In person, he was a whimsical, self-effacing, highly intelligent prankster who,
with little prodding, would, with a charming mix of impudence and impracticality,
either stick a firecracker in a holiday turkey baking in the oven or loan money he
couldn't really spare to a down-and-out family.
In short, he generated a huge amount of good karma (and fun karma, if there is such
a thing). His best and most famous fit of glorious misbehavior happened on April
12, 1882, when he decided, in a Fieldsian way, that Oscar Wilde, then touring
America on a puffed-up, bad-boy-of-literature lecture tour, needed a little
puncturing.
With the city's official reception committee under the impression that Wilde was
due to arrive at Union Station that morning, Field knew from friends on the
railroad that Wilde's train would be delayed by hours.

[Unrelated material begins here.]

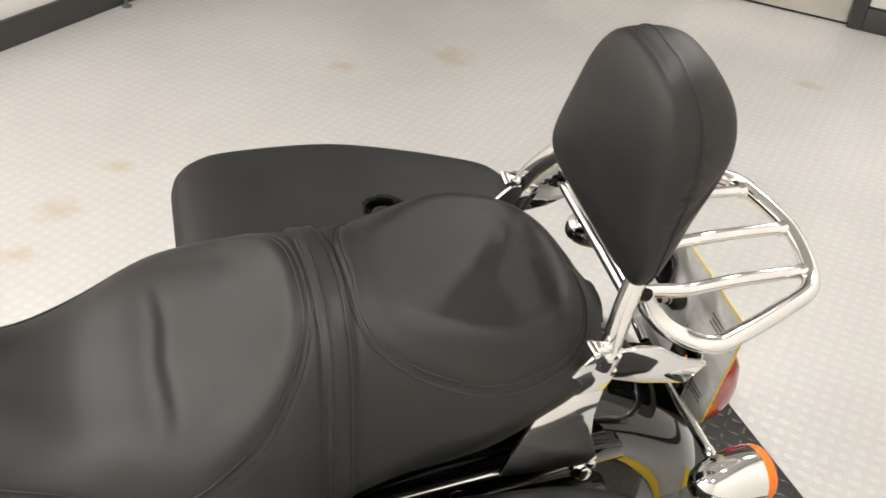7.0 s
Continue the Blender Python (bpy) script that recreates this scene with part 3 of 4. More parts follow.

Immediately shifting into
trickster mode, Field asked his cronies to meet "Wilde" on the next train.
Field changed into a set of aesthetically appropriate Wildean clothes, from hat
to wig to gloves, drove to the eastern city limits to catch an undelayed, incoming
train, and for the course of that entire morning, he impersonated Wilde to the
completely duped downtown population of Denver, greeting the crowd from the
platform at the station, and continuing the dramatic parade with regal hand-waves
from a carriage through city streets until he came clean and called a halt to the
joke in front of the Denver Tribune offices.
Accordingly, poor Oscar Wilde had a miserable turnout at the station for his actual
arrival, which was, of course, the general idea all along.
When he wasn't impersonating 19th-century celebrities, he was busy inhabiting the
body of a tall, lanky man in a bowler hat who proudly crowed that he was "inclined
to baldness," adding that, "I...have shocking taste in dress, but I like to have
well-dressed people about me."
An insomniac, he gloried in bad habits that endeared him to his friends and
readers, from being an early junk food aficionado (in 1882 "junk food" seems to
have been just "pies") to refusing to admit that he loved children (in spite of
the fact that he and his wife eventually raised eight of them).
A self-confessed bibliomaniac who collected thousands of books over the years
(how appropriate that the
Denver Public Library branch on South University
Boulevard is named after him!), Field claimed to do his best reading and writing
while laying flat on his bed.
He was a whimsical, funny man who charmed his friends and colleagues with jokes
filled - often simultaneously - with nonsense and compassion. He had a special
love of animals, writing once that, "If I could have my way, I should make the
abuse of horses, dogs and cattle a penal offense; I should abolish all dog-laws
and dog-catchers, and I would punish severely every body who caught and caged
birds."
In Denver, he lived in a small, four-room house at 315 West Colfax Avenue, right
across the street from the U.S. Mint. By the late 1920s the house was on the
verge of being condemned when a certain unsinkable Denver matron named Margaret
Tobin Brown (Molly Brown
- yes, that one) bought the house on the condition that
the city make a memorial of it in Field's name. In 1930, it was dedicated as a
branch library at its current site in Washington Park, though
Park People,
a nonprofit group, have used and maintained the structure since the 1970s.
After leaving Denver in 1883, Field went on to bona fide fame in Chicago and,
12 years later, a heartbreakingly early death at the age of 45.